> [The exercise]:
Return only the stretch of the material below that begins with the line containing "for t, *values" and ends with the line containing "scene.view_settings.keyframe_insert(path, frame=frame(t))", exactly; both of those lines belong to it.

##### Collected material #####

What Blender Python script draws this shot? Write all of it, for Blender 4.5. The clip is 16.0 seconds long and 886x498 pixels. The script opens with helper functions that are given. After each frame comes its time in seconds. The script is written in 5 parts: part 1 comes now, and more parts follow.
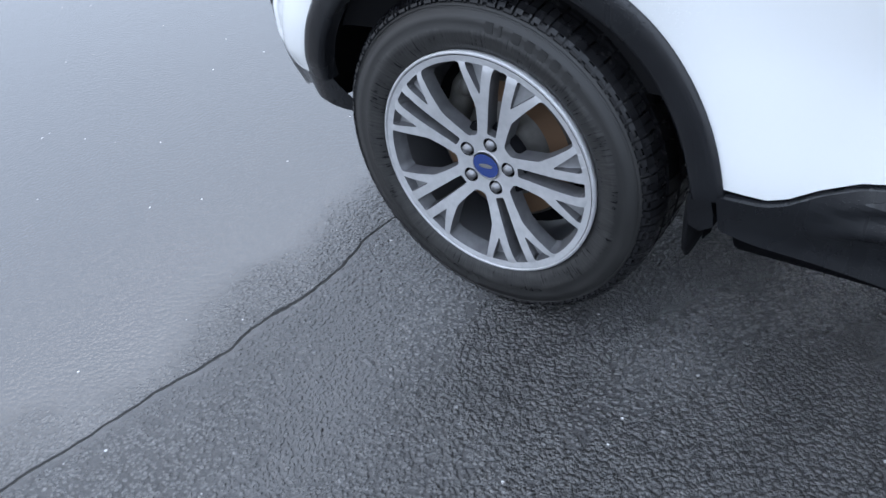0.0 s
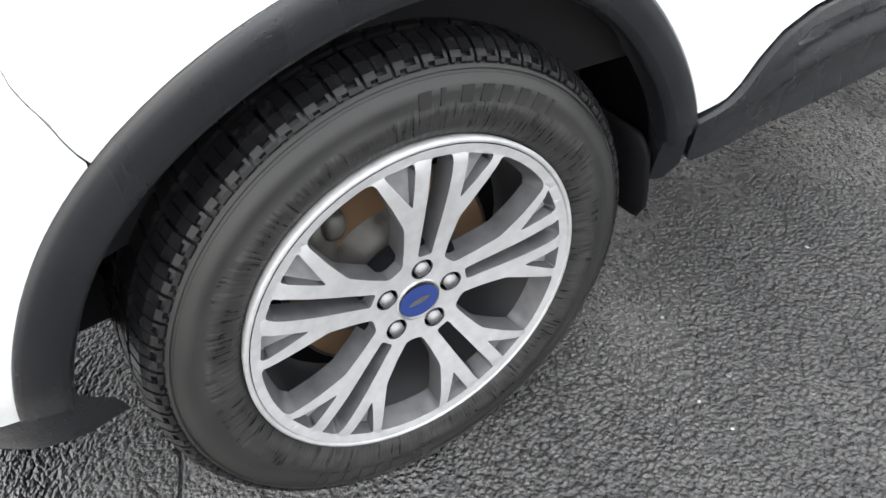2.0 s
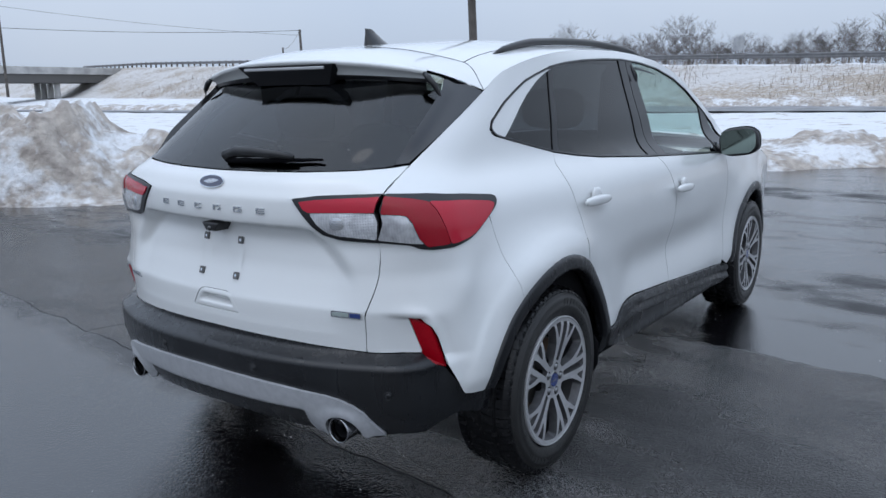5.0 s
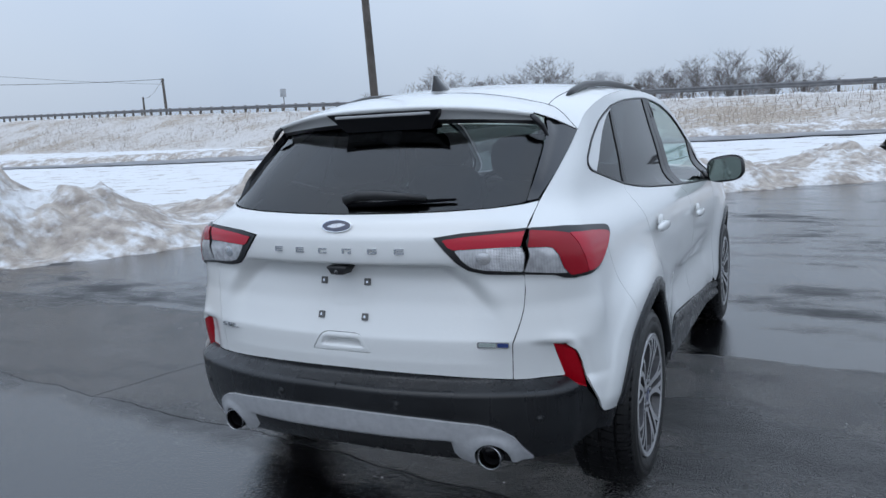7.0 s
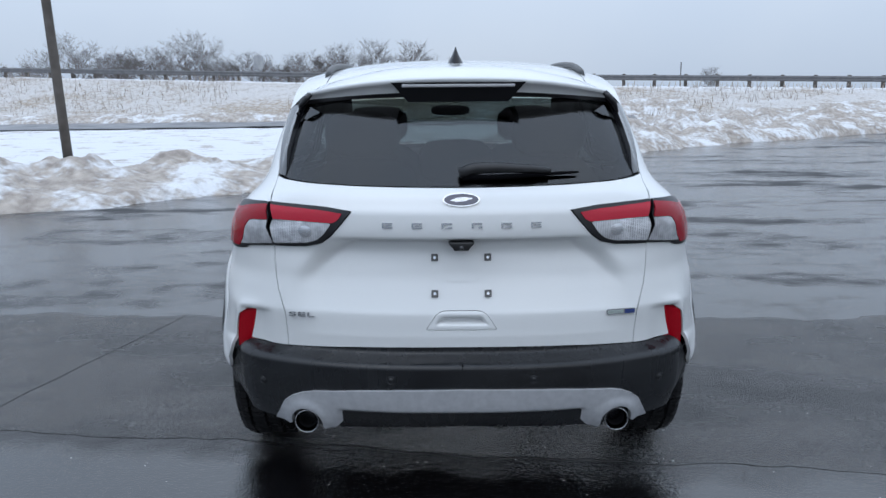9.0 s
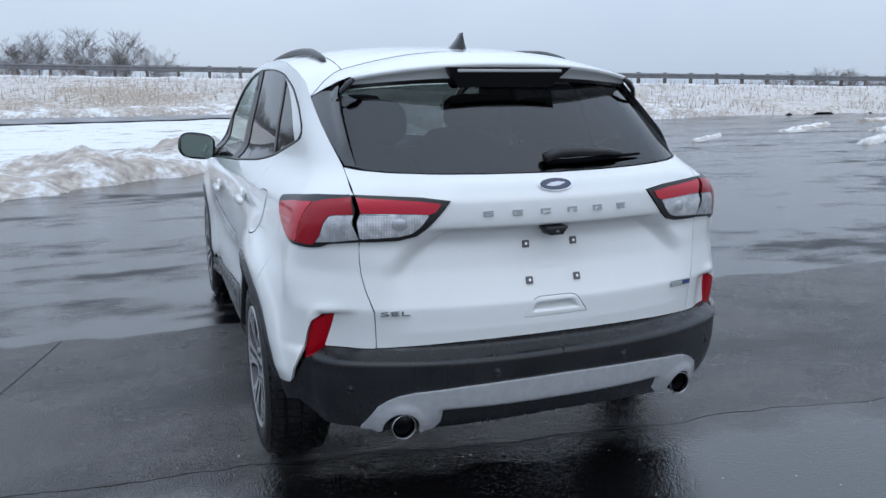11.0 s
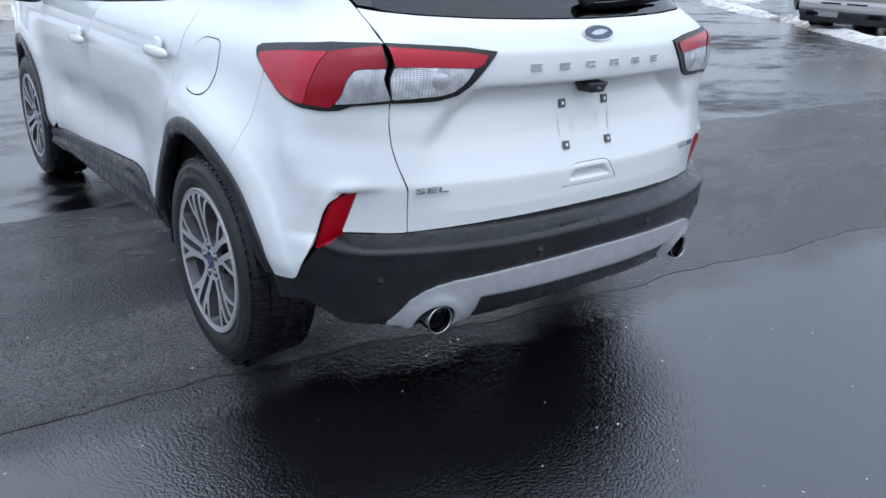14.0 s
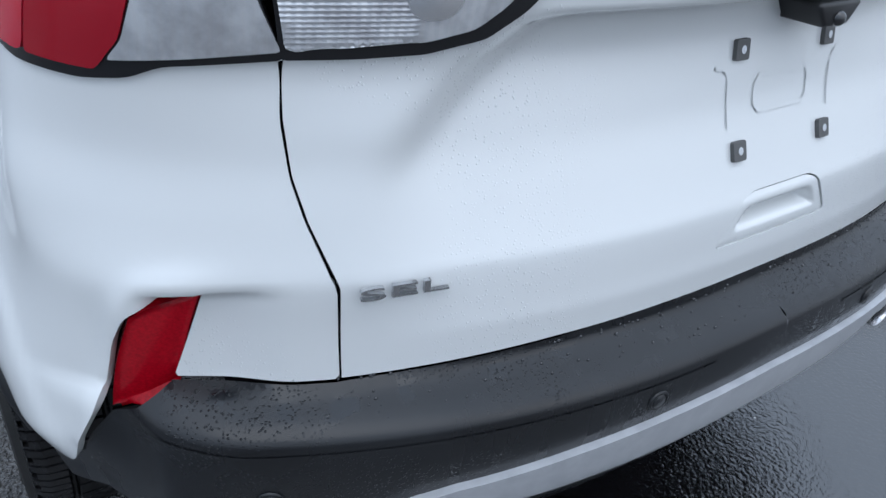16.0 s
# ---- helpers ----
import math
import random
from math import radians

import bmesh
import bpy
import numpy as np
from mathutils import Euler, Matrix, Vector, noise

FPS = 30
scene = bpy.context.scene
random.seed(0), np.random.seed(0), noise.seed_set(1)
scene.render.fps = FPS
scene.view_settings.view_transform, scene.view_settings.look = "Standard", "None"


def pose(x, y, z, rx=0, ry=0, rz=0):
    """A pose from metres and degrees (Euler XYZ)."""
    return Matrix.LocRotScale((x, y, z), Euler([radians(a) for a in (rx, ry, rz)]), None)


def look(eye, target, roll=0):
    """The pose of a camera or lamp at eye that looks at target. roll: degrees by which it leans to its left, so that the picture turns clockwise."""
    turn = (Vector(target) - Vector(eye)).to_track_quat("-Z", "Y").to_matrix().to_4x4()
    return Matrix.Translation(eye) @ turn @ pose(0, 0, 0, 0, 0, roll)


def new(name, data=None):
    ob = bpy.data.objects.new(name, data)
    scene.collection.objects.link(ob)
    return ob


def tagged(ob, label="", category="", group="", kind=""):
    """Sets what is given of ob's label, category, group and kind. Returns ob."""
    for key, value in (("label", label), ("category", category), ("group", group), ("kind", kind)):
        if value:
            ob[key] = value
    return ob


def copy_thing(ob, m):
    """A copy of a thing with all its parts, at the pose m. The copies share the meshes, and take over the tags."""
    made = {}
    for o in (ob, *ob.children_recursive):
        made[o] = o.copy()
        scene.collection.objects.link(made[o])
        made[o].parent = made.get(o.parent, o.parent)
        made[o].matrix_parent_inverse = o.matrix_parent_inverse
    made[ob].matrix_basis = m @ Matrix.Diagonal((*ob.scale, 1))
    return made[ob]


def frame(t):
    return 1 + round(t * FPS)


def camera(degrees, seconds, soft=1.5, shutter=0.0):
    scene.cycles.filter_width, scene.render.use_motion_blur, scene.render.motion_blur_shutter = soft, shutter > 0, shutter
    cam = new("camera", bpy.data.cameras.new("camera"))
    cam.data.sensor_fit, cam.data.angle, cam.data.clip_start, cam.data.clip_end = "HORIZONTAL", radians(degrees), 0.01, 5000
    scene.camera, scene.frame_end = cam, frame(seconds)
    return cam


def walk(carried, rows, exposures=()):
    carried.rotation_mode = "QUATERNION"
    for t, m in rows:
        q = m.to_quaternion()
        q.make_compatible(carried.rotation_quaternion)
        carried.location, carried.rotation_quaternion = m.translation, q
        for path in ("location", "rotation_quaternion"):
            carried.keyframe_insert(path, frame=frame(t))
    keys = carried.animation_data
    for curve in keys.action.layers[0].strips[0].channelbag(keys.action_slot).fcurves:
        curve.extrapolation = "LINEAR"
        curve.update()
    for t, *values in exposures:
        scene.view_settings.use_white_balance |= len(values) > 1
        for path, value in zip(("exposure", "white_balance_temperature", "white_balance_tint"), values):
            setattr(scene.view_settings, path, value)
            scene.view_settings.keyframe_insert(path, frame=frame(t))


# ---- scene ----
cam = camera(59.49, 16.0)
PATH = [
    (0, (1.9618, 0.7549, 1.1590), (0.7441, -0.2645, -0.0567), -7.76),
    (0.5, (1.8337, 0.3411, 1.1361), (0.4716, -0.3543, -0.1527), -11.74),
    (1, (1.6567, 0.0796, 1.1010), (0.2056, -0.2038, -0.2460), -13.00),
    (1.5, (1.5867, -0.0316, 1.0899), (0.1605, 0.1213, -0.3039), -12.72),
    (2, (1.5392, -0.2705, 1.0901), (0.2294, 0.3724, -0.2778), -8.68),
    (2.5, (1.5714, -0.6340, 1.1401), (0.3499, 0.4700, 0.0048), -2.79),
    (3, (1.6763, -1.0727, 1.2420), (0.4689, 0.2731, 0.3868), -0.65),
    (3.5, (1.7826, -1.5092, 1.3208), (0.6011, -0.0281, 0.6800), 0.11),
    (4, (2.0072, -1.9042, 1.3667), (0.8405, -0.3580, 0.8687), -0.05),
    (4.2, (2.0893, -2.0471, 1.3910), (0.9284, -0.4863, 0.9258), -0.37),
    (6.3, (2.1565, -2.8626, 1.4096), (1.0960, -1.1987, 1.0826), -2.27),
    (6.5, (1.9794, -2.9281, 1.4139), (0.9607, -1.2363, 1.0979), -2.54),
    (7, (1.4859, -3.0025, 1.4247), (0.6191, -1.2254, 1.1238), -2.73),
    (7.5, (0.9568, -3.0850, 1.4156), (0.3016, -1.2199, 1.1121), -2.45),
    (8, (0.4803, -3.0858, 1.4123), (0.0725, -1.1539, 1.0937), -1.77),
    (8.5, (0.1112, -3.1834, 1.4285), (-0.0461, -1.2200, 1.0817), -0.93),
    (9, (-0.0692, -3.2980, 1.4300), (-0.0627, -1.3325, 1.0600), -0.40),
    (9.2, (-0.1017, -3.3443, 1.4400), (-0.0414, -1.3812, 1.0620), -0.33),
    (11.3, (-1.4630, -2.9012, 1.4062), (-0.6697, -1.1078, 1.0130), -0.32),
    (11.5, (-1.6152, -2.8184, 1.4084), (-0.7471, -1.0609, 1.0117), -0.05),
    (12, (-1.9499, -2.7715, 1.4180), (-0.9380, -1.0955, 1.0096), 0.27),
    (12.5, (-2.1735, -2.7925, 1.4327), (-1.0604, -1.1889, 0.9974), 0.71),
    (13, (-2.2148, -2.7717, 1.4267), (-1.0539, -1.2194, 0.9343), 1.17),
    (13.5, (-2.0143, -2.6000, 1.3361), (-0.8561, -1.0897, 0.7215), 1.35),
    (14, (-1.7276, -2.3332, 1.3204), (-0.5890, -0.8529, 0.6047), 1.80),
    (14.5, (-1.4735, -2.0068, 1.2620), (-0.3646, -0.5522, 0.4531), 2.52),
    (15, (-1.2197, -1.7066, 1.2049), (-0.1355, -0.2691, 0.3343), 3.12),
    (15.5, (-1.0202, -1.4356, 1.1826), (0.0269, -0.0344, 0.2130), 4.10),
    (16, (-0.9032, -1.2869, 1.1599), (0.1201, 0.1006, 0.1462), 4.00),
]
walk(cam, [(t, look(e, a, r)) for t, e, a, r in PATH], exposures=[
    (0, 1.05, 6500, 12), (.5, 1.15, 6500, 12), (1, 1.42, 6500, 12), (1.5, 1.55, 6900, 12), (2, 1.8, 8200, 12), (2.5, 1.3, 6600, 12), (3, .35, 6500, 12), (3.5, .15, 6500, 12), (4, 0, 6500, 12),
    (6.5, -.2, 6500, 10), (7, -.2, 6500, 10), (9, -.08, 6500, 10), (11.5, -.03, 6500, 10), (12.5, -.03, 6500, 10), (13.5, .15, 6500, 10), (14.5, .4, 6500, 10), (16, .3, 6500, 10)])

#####

> [Response]:
    for t, *values in exposures:
        scene.view_settings.use_white_balance |= len(values) > 1
        for path, value in zip(("exposure", "white_balance_temperature", "white_balance_tint"), values):
            setattr(scene.view_settings, path, value)
            scene.view_settings.keyframe_insert(path, frame=frame(t))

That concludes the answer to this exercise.